Experiment: the undertaking of an investigation to test a scientific hypothesis with the experimental method.
Innovation: the development and evaluation of devices, models, theories, inventions.
We all picked an area of study that hopefully interested us. We got our scimatics teacher Ms. Neumann to approve our proposal, and we built upon our project from there on.
Our first checkup seemed to be a somewhat stressful deadline for some people. Juggling IDS homework and science fair homework was challenging, and many relied on winter break to catch up. Some of us were pushed behind on IDS by science fair. We all were working on our creative ways to present our science fair, some of us were still researching.
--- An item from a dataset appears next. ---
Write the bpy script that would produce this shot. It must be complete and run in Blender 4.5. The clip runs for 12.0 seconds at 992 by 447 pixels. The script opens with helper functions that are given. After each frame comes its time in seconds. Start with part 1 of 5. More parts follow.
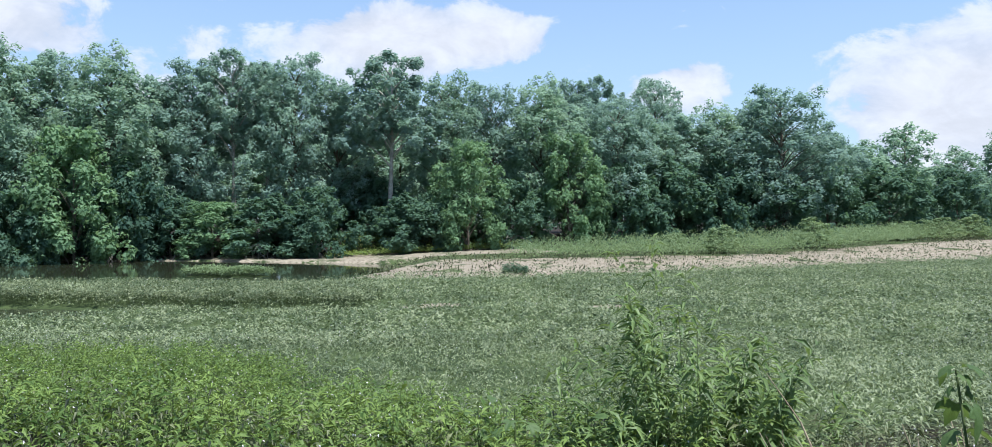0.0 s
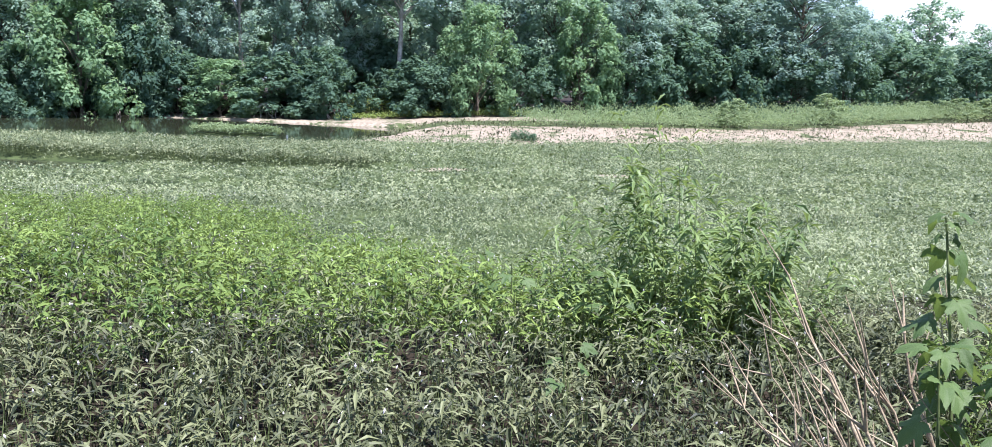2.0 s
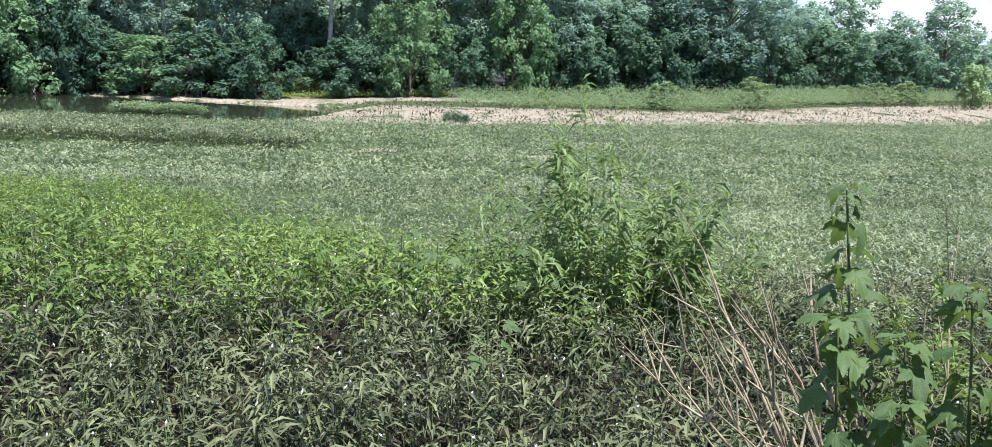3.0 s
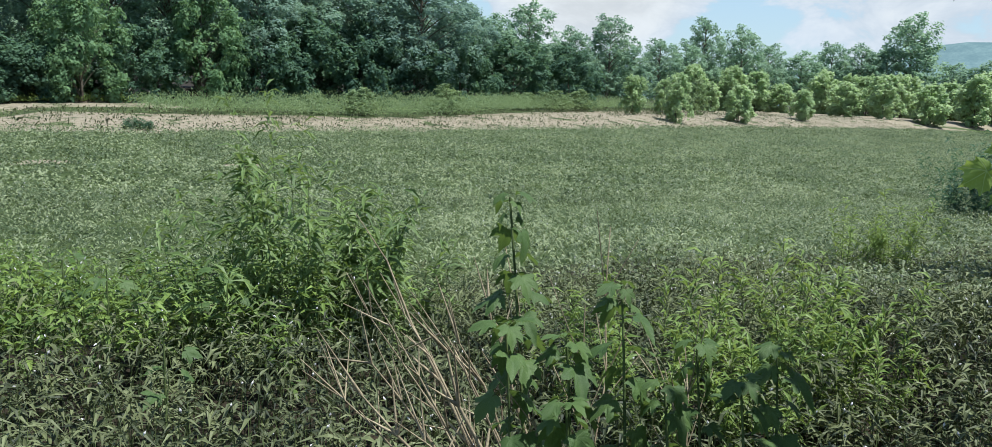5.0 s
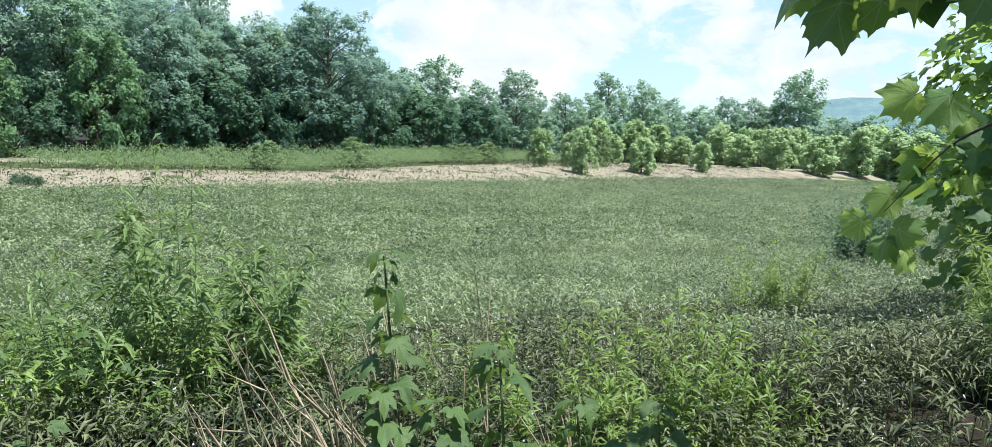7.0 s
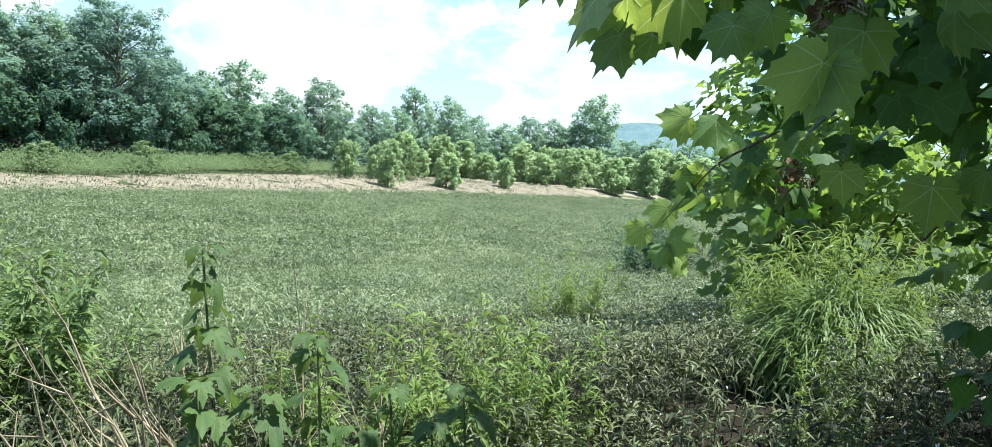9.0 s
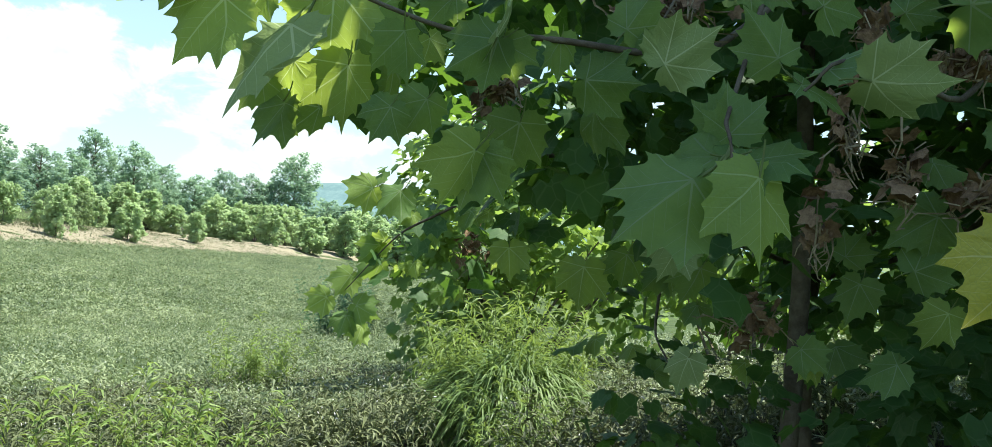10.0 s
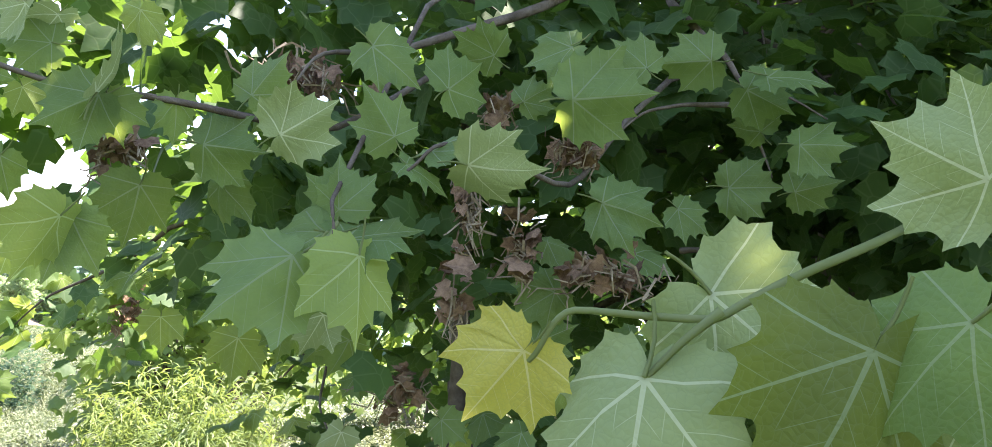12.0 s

When we finally presented our science fair projects, it was interesting to see the variety of design and thought that people had put into their project. Some people kept it digital, and some people brought live models. Each project had different many different perspectives on a specific issue or topic. Everyone had a unique idea about a particular subject and did a great job of incorporating their scientific reasoning. Particularly meaningful projects were recommended to continue to the regional science fair contest.
Some people did better than others, but we all can personally learn something from this experience, whether it be time management, creative design skills, or scientific thought. There were a variety of projects, and they all were unique in their own way. Ranging from stall tests, to mosquito repellant, to a new form of chess design, to hovercrafts. It was interesting to see all the projects laid out.
B.C. Skills Canada
There has been a new field trip announced. It is called B.C. Skills Canada. At first, only those who wanted to go could go, but the field trip has been made available to the entire class.
This unique ADST project is a form a contest that multiple schools will participate in. There were a variety of competitions to choose such as cardboard boat racing or wind turbine building. There will be a gold, silver, and bronze medal awarded. Our class voted to enrol in spaghetti bridge building and wind turbine designing contests.
Students either got to chose to design a wind turbine out of included construction substances as efficient as possible to generate power or build a bridge made of brittle spaghetti sticks as light as possible to hold a 1 kg weight for at least 60 seconds. Both sound like fun, but there seemed to be much more people who wanted to do the more straightforward spaghetti building contest.
This project is meant to test the cooperation and teamwork of our group as a whole, while also assessing our ability to create prototypes, drafts, and reports.